▶ **Instructions to follow**
Leave out the pictures and repeat the rest of the material exactly.
----
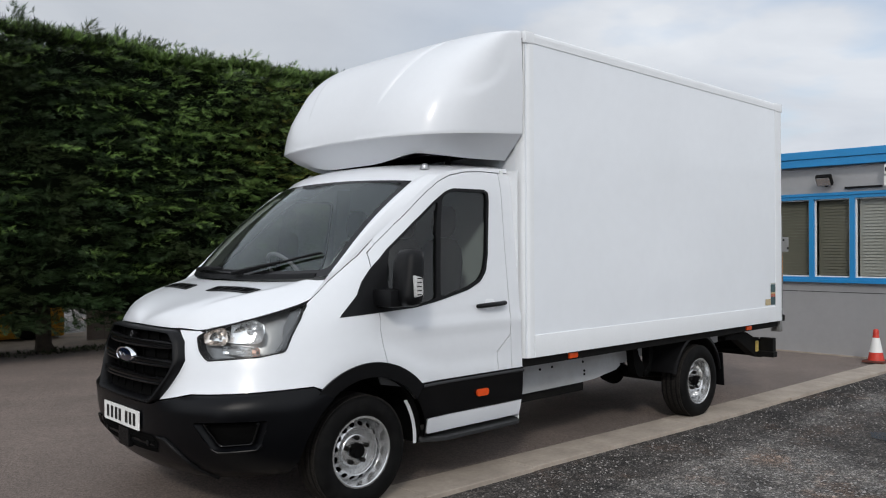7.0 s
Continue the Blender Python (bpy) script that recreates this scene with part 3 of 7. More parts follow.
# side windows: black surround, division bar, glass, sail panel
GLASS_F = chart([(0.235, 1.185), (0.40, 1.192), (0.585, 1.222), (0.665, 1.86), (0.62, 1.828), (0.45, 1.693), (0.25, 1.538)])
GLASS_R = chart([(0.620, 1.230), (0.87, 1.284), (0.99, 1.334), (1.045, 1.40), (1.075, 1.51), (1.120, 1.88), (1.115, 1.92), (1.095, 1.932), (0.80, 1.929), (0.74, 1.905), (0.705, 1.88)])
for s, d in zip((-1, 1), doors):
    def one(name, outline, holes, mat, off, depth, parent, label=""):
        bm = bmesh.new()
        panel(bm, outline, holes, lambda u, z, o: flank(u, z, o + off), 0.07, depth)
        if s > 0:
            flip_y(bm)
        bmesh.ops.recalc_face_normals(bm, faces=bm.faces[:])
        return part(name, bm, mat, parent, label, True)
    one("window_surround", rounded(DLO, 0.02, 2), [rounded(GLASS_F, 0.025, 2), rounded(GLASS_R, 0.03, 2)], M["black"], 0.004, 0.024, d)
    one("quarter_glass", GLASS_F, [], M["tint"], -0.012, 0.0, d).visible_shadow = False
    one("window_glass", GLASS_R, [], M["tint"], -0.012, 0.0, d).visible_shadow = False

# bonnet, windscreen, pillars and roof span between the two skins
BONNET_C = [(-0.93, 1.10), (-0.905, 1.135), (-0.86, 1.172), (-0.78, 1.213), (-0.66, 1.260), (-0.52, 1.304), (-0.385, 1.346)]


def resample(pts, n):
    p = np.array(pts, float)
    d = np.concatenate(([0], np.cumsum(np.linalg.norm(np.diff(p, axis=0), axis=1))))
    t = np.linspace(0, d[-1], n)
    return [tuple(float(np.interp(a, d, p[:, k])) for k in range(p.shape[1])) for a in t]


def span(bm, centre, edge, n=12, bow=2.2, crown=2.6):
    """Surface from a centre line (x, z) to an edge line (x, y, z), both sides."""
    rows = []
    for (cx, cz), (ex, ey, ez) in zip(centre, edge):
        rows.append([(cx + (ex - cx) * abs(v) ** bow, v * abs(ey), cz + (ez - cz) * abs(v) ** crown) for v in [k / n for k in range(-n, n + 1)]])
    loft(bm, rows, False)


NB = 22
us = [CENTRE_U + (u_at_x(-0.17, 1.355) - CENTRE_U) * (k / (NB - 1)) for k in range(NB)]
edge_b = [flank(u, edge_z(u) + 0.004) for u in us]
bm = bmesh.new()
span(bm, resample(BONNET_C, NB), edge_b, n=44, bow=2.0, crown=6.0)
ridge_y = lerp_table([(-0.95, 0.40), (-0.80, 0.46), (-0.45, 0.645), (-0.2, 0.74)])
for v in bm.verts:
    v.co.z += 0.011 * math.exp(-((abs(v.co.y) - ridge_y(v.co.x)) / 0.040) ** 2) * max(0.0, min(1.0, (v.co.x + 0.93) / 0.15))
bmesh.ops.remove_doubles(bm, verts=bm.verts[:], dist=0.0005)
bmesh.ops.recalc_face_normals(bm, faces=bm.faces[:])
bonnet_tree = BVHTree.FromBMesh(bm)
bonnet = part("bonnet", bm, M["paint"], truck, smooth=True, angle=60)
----
▶ **The output**
7.0 s
Continue the Blender Python (bpy) script that recreates this scene with part 3 of 7. More parts follow.
# side windows: black surround, division bar, glass, sail panel
GLASS_F = chart([(0.235, 1.185), (0.40, 1.192), (0.585, 1.222), (0.665, 1.86), (0.62, 1.828), (0.45, 1.693), (0.25, 1.538)])
GLASS_R = chart([(0.620, 1.230), (0.87, 1.284), (0.99, 1.334), (1.045, 1.40), (1.075, 1.51), (1.120, 1.88), (1.115, 1.92), (1.095, 1.932), (0.80, 1.929), (0.74, 1.905), (0.705, 1.88)])
for s, d in zip((-1, 1), doors):
    def one(name, outline, holes, mat, off, depth, parent, label=""):
        bm = bmesh.new()
        panel(bm, outline, holes, lambda u, z, o: flank(u, z, o + off), 0.07, depth)
        if s > 0:
            flip_y(bm)
        bmesh.ops.recalc_face_normals(bm, faces=bm.faces[:])
        return part(name, bm, mat, parent, label, True)
    one("window_surround", rounded(DLO, 0.02, 2), [rounded(GLASS_F, 0.025, 2), rounded(GLASS_R, 0.03, 2)], M["black"], 0.004, 0.024, d)
    one("quarter_glass", GLASS_F, [], M["tint"], -0.012, 0.0, d).visible_shadow = False
    one("window_glass", GLASS_R, [], M["tint"], -0.012, 0.0, d).visible_shadow = False

# bonnet, windscreen, pillars and roof span between the two skins
BONNET_C = [(-0.93, 1.10), (-0.905, 1.135), (-0.86, 1.172), (-0.78, 1.213), (-0.66, 1.260), (-0.52, 1.304), (-0.385, 1.346)]


def resample(pts, n):
    p = np.array(pts, float)
    d = np.concatenate(([0], np.cumsum(np.linalg.norm(np.diff(p, axis=0), axis=1))))
    t = np.linspace(0, d[-1], n)
    return [tuple(float(np.interp(a, d, p[:, k])) for k in range(p.shape[1])) for a in t]


def span(bm, centre, edge, n=12, bow=2.2, crown=2.6):
    """Surface from a centre line (x, z) to an edge line (x, y, z), both sides."""
    rows = []
    for (cx, cz), (ex, ey, ez) in zip(centre, edge):
        rows.append([(cx + (ex - cx) * abs(v) ** bow, v * abs(ey), cz + (ez - cz) * abs(v) ** crown) for v in [k / n for k in range(-n, n + 1)]])
    loft(bm, rows, False)


NB = 22
us = [CENTRE_U + (u_at_x(-0.17, 1.355) - CENTRE_U) * (k / (NB - 1)) for k in range(NB)]
edge_b = [flank(u, edge_z(u) + 0.004) for u in us]
bm = bmesh.new()
span(bm, resample(BONNET_C, NB), edge_b, n=44, bow=2.0, crown=6.0)
ridge_y = lerp_table([(-0.95, 0.40), (-0.80, 0.46), (-0.45, 0.645), (-0.2, 0.74)])
for v in bm.verts:
    v.co.z += 0.011 * math.exp(-((abs(v.co.y) - ridge_y(v.co.x)) / 0.040) ** 2) * max(0.0, min(1.0, (v.co.x + 0.93) / 0.15))
bmesh.ops.remove_doubles(bm, verts=bm.verts[:], dist=0.0005)
bmesh.ops.recalc_face_normals(bm, faces=bm.faces[:])
bonnet_tree = BVHTree.FromBMesh(bm)
bonnet = part("bonnet", bm, M["paint"], truck, smooth=True, angle=60)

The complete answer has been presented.